Zwischen Schutz und Freiheit
V or 15 Jahren drohte ein Kriminalbeamter der Frankfurter Polizei über Anordnung des Polizeivizepräsidenten dem Entführer eines 11-jährigen Buben massive Schmerzen und sexuellen Missbrauch an, wenn er den Aufenthaltsort des Buben nicht bekannt gäbe. Dies geschah zur Aufklärung, vor allem aber auch, um das Leben des Kindes zu retten, das tatsächlich bereits tot war, was zu diesem Zeitpunkt jedoch nicht bekannt war. Ein großer Teil der Öffentlichkeit befürwortete das Vorgehen der Polizei und zeigte wenig Verständnis für die Verurteilung der Beamten wegen Nötigung.
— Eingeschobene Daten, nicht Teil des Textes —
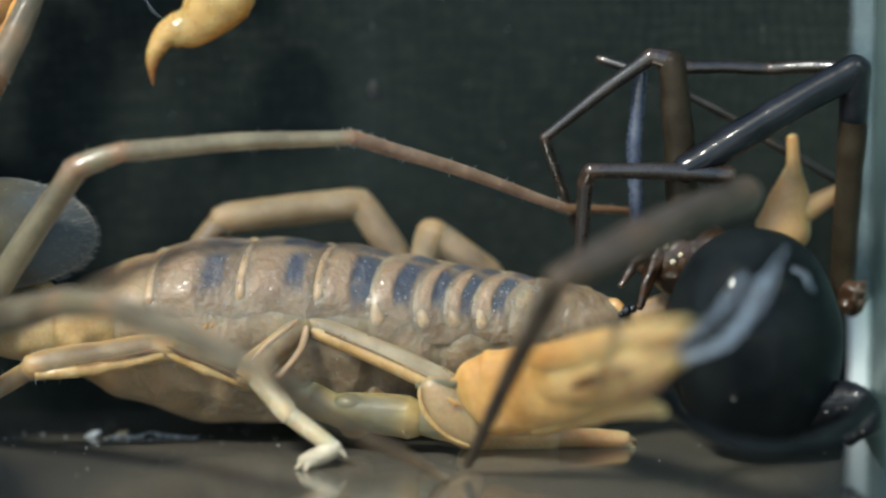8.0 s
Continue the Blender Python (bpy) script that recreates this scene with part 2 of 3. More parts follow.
M_AMBERRIM = shade("amber_leg_rim", (0.38, 0.235, 0.09), (0.52, 0.36, 0.17), rough=0.35, scale=1500, bump=0.4, inner=0.7, inner_mm=0.25, inner_colour=WARM, coat=0.2, glass=0.15, mark=(0.42, 0.29, 0.15))
M_GLASSY = shade("glassy_leg_skin", (0.300, 0.237, 0.153), (0.460, 0.380, 0.255), rough=0.3, scale=1200, bump=0.12, inner=0.7, inner_mm=0.3, inner_colour=WARM, coat=0.5, wet=0.3, glass=0.3, mark=(0.360, 0.266, 0.145), fine=2200)
M_BROWN = shade("brown_mouthparts", (0.022, 0.011, 0.006), (0.06, 0.032, 0.017), rough=0.35, scale=900, bump=0.4, inner=0.3, inner_mm=0.2, coat=0.5, wet=0.5)
M_BRIGHT = shade("bright_orange_keel", (0.46, 0.21, 0.045), (0.56, 0.29, 0.075), rough=0.4, scale=1200, bump=0.3, inner=0.5, inner_mm=0.2, inner_colour=WARM)
M_LINE = shade("dark_brown_line", (0.10, 0.06, 0.035), (0.17, 0.105, 0.06), rough=0.4)
M_GAP_SHADE = shade("brown_gap_shade", (0.055, 0.030, 0.016), (0.095, 0.056, 0.030), rough=0.4, scale=1500)
M_TAN = shade("tan_leg_skin", (0.165, 0.118, 0.068), (0.285, 0.215, 0.128), rough=0.36, scale=900, bump=0.3, fine=4500, inner=0.85, inner_mm=1.0, inner_colour=WARM, coat=0.12, wet=0.25, glass=0.25, mark=(0.480, 0.320, 0.155), depth=8e-05, fuzz=0.08)
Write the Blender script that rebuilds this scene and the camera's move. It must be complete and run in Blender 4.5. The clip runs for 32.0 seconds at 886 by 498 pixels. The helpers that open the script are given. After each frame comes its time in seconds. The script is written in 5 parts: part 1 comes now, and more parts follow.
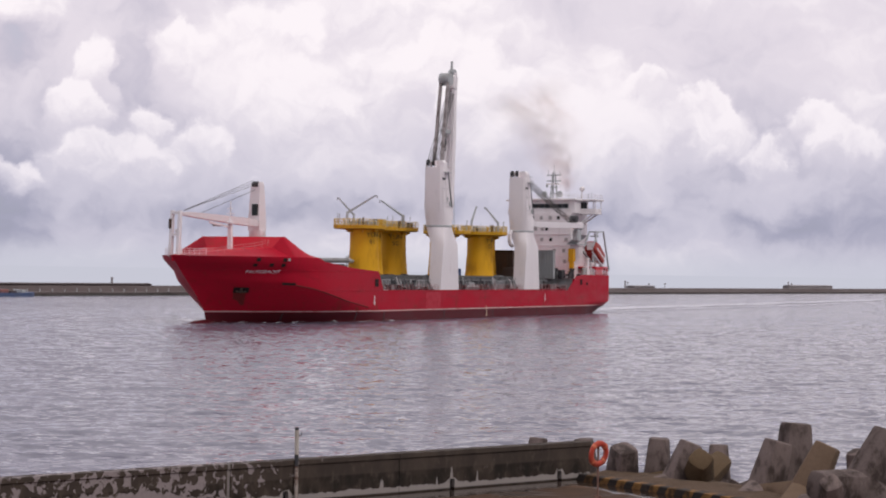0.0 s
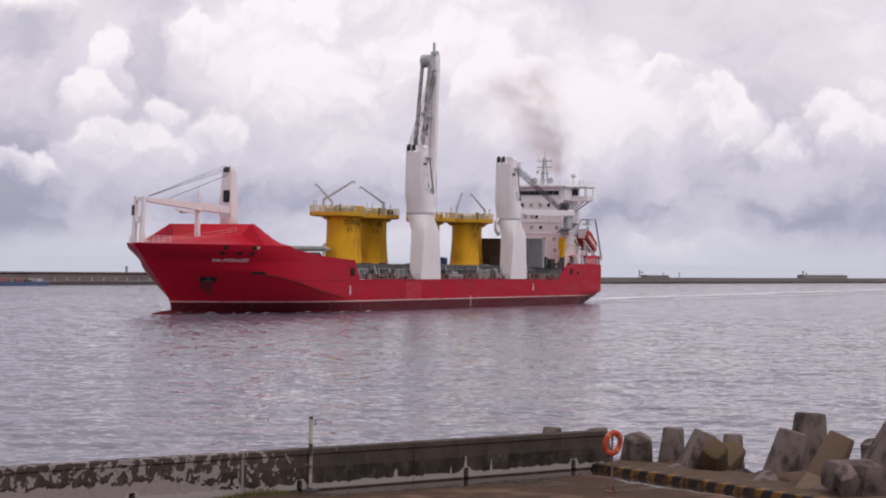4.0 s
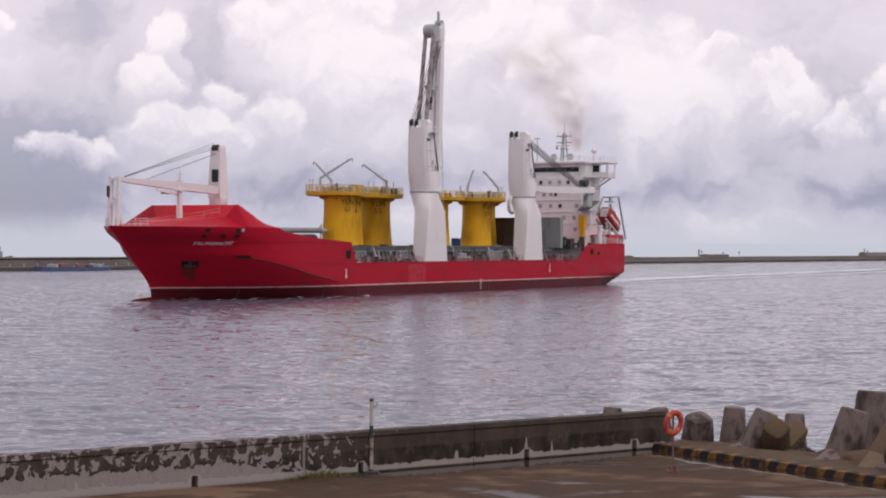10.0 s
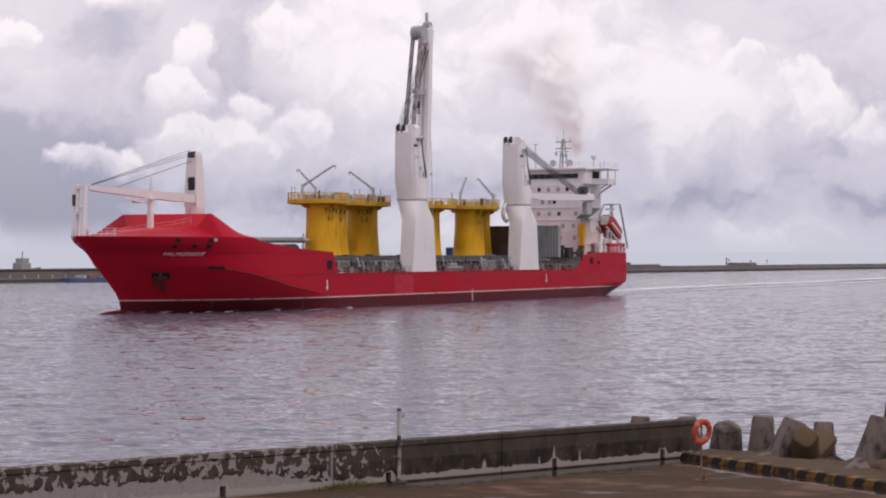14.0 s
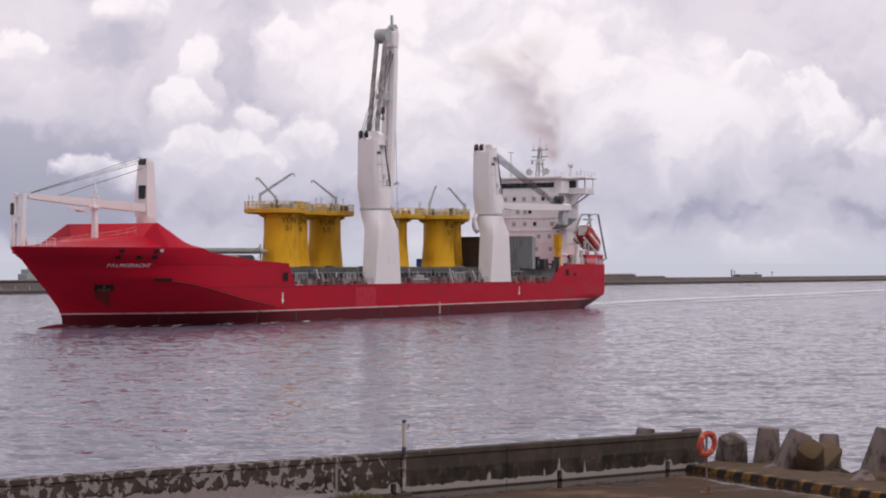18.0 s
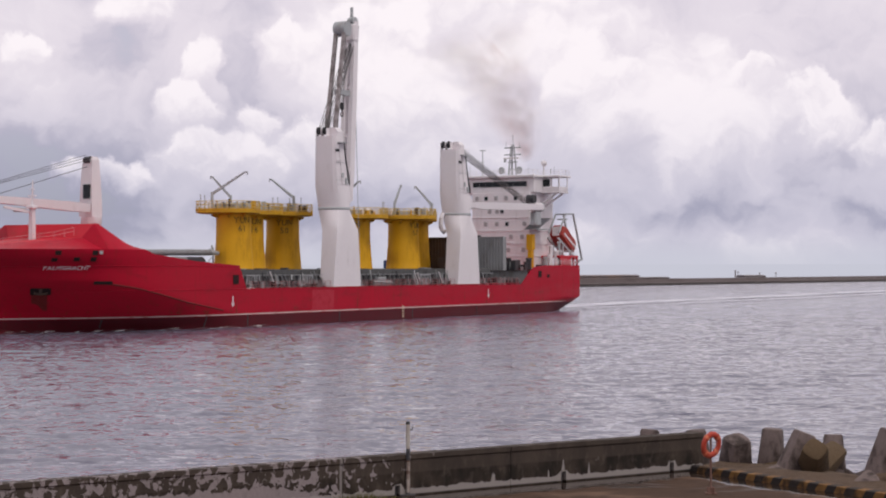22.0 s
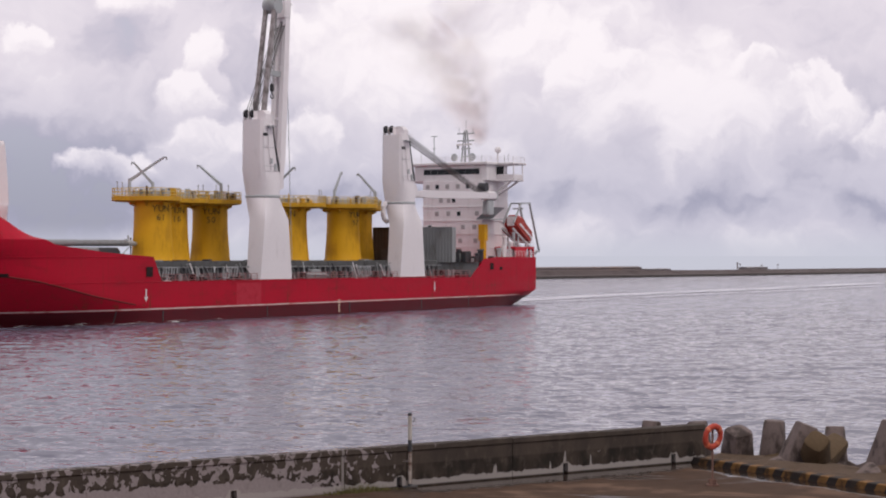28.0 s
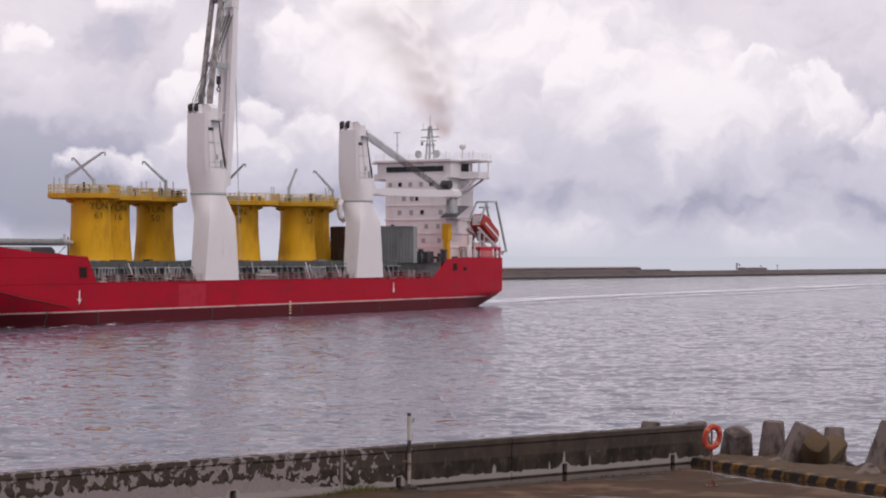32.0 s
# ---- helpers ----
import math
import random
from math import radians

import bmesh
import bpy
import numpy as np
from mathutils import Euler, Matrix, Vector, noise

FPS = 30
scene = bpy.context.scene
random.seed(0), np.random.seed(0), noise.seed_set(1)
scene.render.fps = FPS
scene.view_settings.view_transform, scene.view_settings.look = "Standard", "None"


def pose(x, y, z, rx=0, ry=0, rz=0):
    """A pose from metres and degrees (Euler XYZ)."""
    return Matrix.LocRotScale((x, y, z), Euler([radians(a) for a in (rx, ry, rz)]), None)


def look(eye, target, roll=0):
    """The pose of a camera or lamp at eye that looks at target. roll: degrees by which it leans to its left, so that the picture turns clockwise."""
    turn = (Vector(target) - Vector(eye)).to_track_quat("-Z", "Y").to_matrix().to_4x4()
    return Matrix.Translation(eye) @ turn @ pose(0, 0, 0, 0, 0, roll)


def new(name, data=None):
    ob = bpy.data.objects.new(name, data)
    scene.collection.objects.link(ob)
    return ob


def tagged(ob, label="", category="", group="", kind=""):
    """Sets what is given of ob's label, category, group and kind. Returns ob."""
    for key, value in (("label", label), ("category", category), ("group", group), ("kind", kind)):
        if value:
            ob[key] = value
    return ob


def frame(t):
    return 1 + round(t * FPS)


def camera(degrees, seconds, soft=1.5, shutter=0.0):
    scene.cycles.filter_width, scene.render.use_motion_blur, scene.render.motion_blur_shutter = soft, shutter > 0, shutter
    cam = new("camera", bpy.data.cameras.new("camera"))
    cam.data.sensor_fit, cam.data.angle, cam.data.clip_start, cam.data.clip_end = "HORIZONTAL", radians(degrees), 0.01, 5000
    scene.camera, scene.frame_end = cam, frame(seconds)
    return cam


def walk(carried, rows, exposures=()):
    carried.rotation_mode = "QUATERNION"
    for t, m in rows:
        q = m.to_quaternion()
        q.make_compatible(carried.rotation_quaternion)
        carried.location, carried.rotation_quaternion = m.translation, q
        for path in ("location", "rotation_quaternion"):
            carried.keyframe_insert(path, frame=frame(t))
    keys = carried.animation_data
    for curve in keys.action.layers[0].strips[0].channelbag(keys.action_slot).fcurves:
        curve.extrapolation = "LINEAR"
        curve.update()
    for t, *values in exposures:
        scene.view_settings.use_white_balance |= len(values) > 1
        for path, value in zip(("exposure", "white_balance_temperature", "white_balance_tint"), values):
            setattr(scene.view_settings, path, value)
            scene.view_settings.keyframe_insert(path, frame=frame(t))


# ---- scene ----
def aim(yaw, pitch, roll):
    """Camera pose on its fixed stand: degrees to the left, upwards and clockwise."""
    turn = Euler((radians(90 + pitch), 0, radians(yaw))).to_matrix().to_4x4()
    return Matrix.Translation((0, 0, 9.2)) @ turn @ pose(0, 0, 0, 0, 0, roll)


cam = camera(27.98, 32.0, soft=2.0)
walk(cam, [
    (0, aim(-2.545, 0.730, 0.874)), (0.5, aim(-2.431, 0.684, 0.876)), (1, aim(-2.409, 0.668, 1.000)),
    (1.5, aim(-2.387, 0.666, 1.007)), (2, aim(-2.346, 0.650, 1.013)), (2.5, aim(-2.318, 0.594, 1.030)),
    (3, aim(-2.263, 0.543, 0.991)), (3.5, aim(-2.168, 0.481, 0.946)), (5.5, aim(-1.917, 0.065, 0.847)),
    (6, aim(-1.820, 0.022, 0.849)), (6.5, aim(-1.718, -0.075, 0.793)), (7, aim(-1.588, -0.133, 0.690)),
    (7.5, aim(-1.360, -0.178, 0.547)), (8, aim(-1.102, -0.250, 0.397)), (8.5, aim(-0.861, -0.302, 0.305)),
    (9, aim(-0.607, -0.253, 0.236)), (9.5, aim(-0.393, -0.248, 0.316)), (10, aim(-0.218, -0.236, 0.313)),
    (10.5, aim(-0.013, -0.168, 0.177)), (11, aim(0.124, -0.125, 0.184)), (11.5, aim(0.225, -0.091, 0.208)),
    (12, aim(0.288, -0.075, 0.172)), (12.5, aim(0.412, -0.062, 0.096)), (13, aim(0.529, -0.001, -0.018)),
    (13.5, aim(0.602, 0.050, 0.020)), (14, aim(0.647, 0.070, 0.062)), (14.5, aim(0.622, 0.100, 0.089)),
    (16.5, aim(0.684, 0.252, 0.106)), (17, aim(0.735, 0.355, -0.060)), (17.5, aim(0.783, 0.428, -0.007)),
    (18, aim(0.811, 0.440, 0.108)), (18.5, aim(0.849, 0.438, 0.119)), (19, aim(0.882, 0.465, 0.085)),
    (19.5, aim(0.910, 0.486, 0.026)), (20, aim(0.931, 0.471, 0.055)), (20.5, aim(0.929, 0.525, -0.026)),
    (21, aim(0.918, 0.549, 0.003)), (21.5, aim(0.917, 0.542, -0.047)), (22, aim(0.924, 0.490, -0.046)),
    (22.5, aim(0.958, 0.466, -0.045)), (23, aim(0.987, 0.437, -0.035)), (23.5, aim(0.989, 0.417, -0.070)),
    (24, aim(0.990, 0.324, -0.033)), (24.5, aim(0.977, 0.253, 0.048)), (25, aim(0.977, 0.221, 0.056)),
    (25.5, aim(0.994, 0.226, -0.021)), (27.5, aim(0.979, 0.206, 0.045)), (28, aim(0.991, 0.217, 0.016)),
    (28.5, aim(0.985, 0.215, 0.001)), (29, aim(0.995, 0.212, 0.040)), (29.5, aim(0.995, 0.203, 0.023)),
    (30, aim(0.983, 0.182, 0.011)), (30.5, aim(0.984, 0.161, 0.044)), (31, aim(0.990, 0.162, -0.007)),
    (31.5, aim(0.996, 0.193, 0.074)), (32, aim(0.972, 0.225, 0.079))], exposures=[(0, 0.0, 6500, 10), (32, 0.0, 6500, 10)])

# ---- world and sun ----
world = bpy.data.worlds.new("overcast_sky")
scene.world = world
world.use_nodes = True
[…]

Auch der Europäische Gerichtshof sah im Vorgehen der Kriminalbeamten eine Androhung von Folter, die daher unzulässig und konventionswidrig war.
Immer wenn es um die schwierige Aufdeckung von gerade stattgefundenen schweren Straftaten oder um Terrorismusbekämpfung geht, sollen der Polizei mit dem Argument „Sicherheit zuerst“mehr Möglichkeiten für ihre Ermittlungstätigkeit eingeräumt werden. Unter Berufung auf den Grundrechtsschutz wird dagegen von anderer Seite jeweils eingemahnt, die verfassungsrechtlich geschützten Freiheiten nicht aufzugeben. D er österreichische Gesetzgeber soll nun im Hinblick auf den rasanten technischen Fortschritt die Strafprozessordnung novellieren. Im Wesentlichen geht es darum, dass bei entsprechender Verdachtslage der verschlüsselte Verkehr im Internet überwacht werden darf und überwacht werden kann, also um die Anpassung der Strafprozessordnung an die neuen Kommunikationsmöglichkeiten. Mit diesen legistischen Änderungen muss sorgsam umgegangen werden, damit nicht der Vorwurf der Schaffung eines „Überwachungsstaates“doch gerechtfertigt ist. Vor allem muss von technischer Seite sichergestellt sein, dass nicht eine uferlose Überwachung stattfinden kann. Es dürfen nur jene Daten gesammelt werden, für die eine entsprechende Bewilligung vorliegt. Die richterliche Kontrolle ist in wesentlichen Belangen notwendig. Nur eine unabhängige Justiz garantiert – wie sich in anderen Ländern zeigt – Demokratie und Rechtsstaat.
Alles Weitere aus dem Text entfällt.